▶ Given instruction
Copy all the data exactly, except the pictures.

▶ Dataset extract
════════

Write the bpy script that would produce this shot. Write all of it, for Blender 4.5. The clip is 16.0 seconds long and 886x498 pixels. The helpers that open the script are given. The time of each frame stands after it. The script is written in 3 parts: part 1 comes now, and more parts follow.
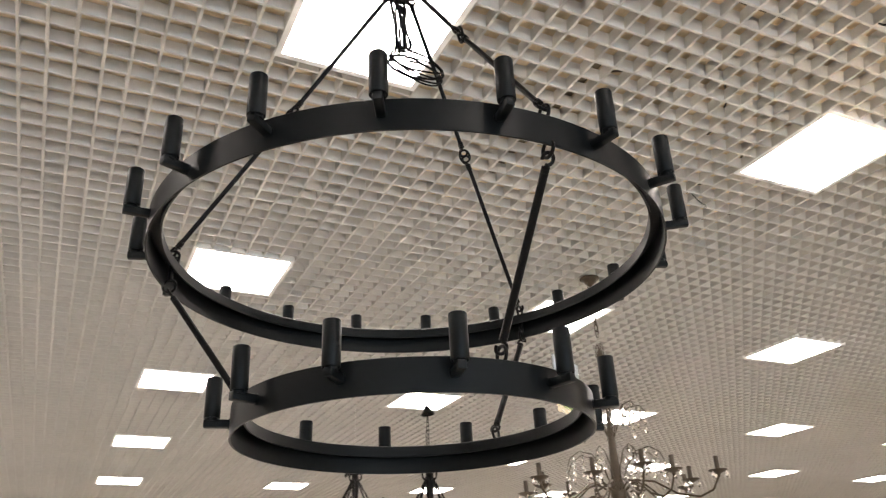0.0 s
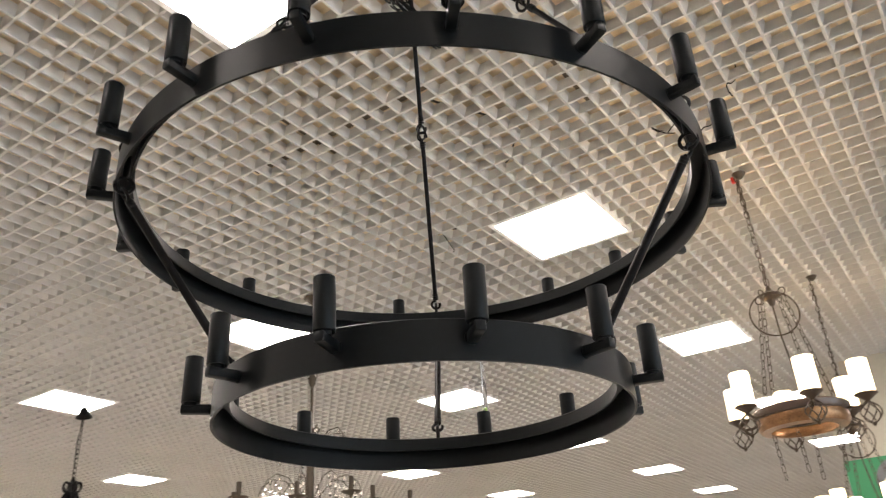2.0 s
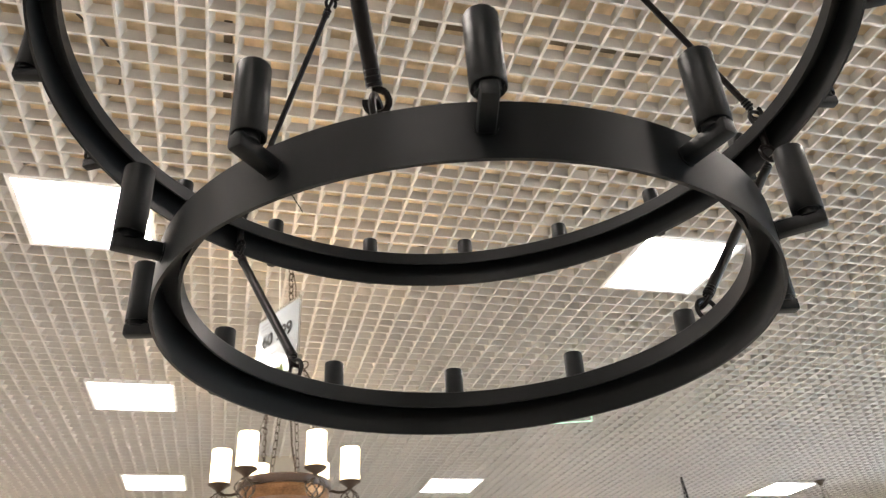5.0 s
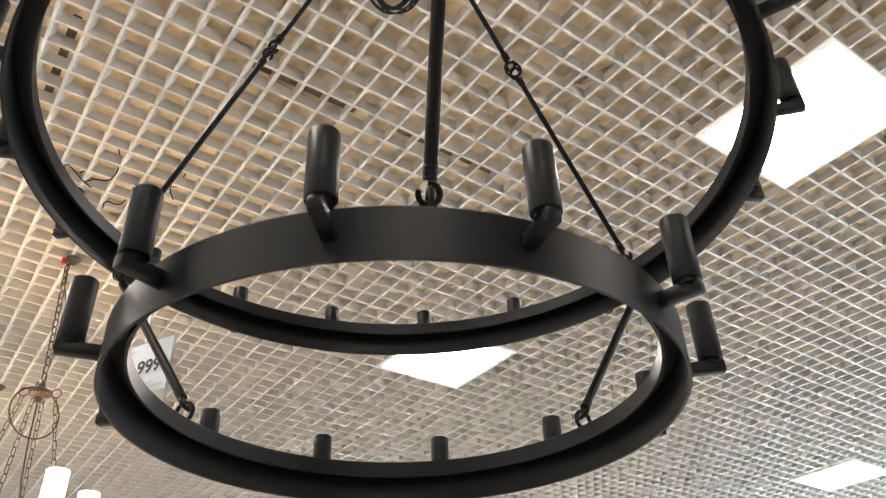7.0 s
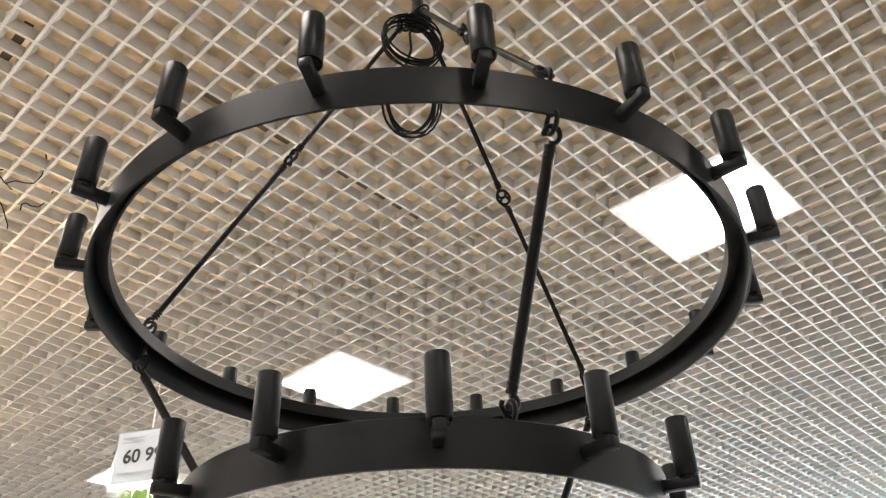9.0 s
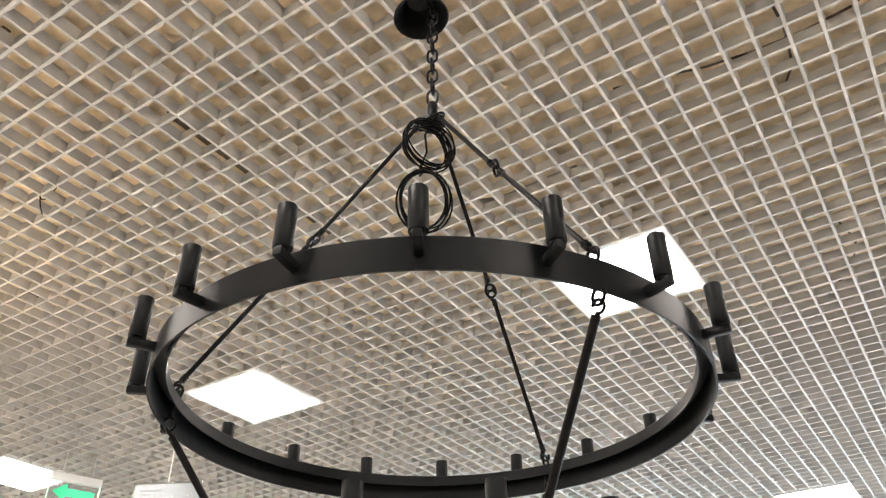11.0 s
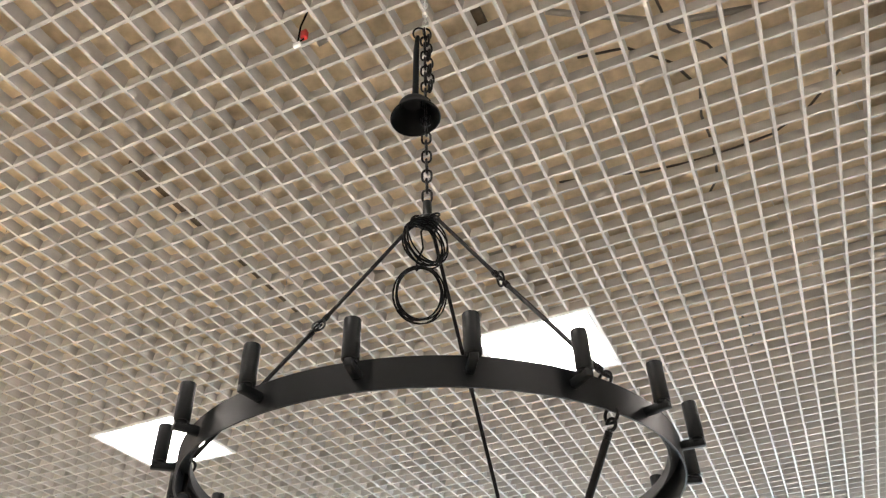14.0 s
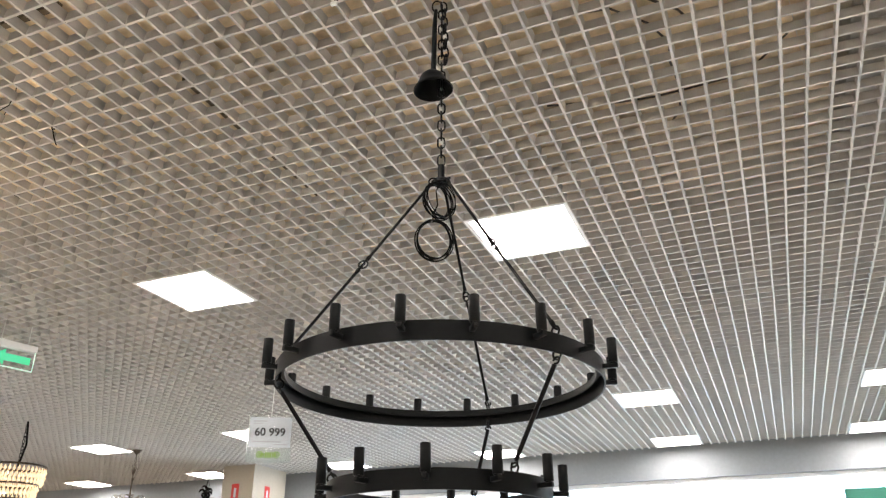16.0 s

════════

▶ Answer in full
Write the bpy script that would produce this shot. Write all of it, for Blender 4.5. The clip is 16.0 seconds long and 886x498 pixels. The helpers that open the script are given. The time of each frame stands after it. The script is written in 3 parts: part 1 comes now, and more parts follow.
0.0 s
2.0 s
5.0 s
7.0 s
9.0 s
11.0 s
14.0 s
16.0 s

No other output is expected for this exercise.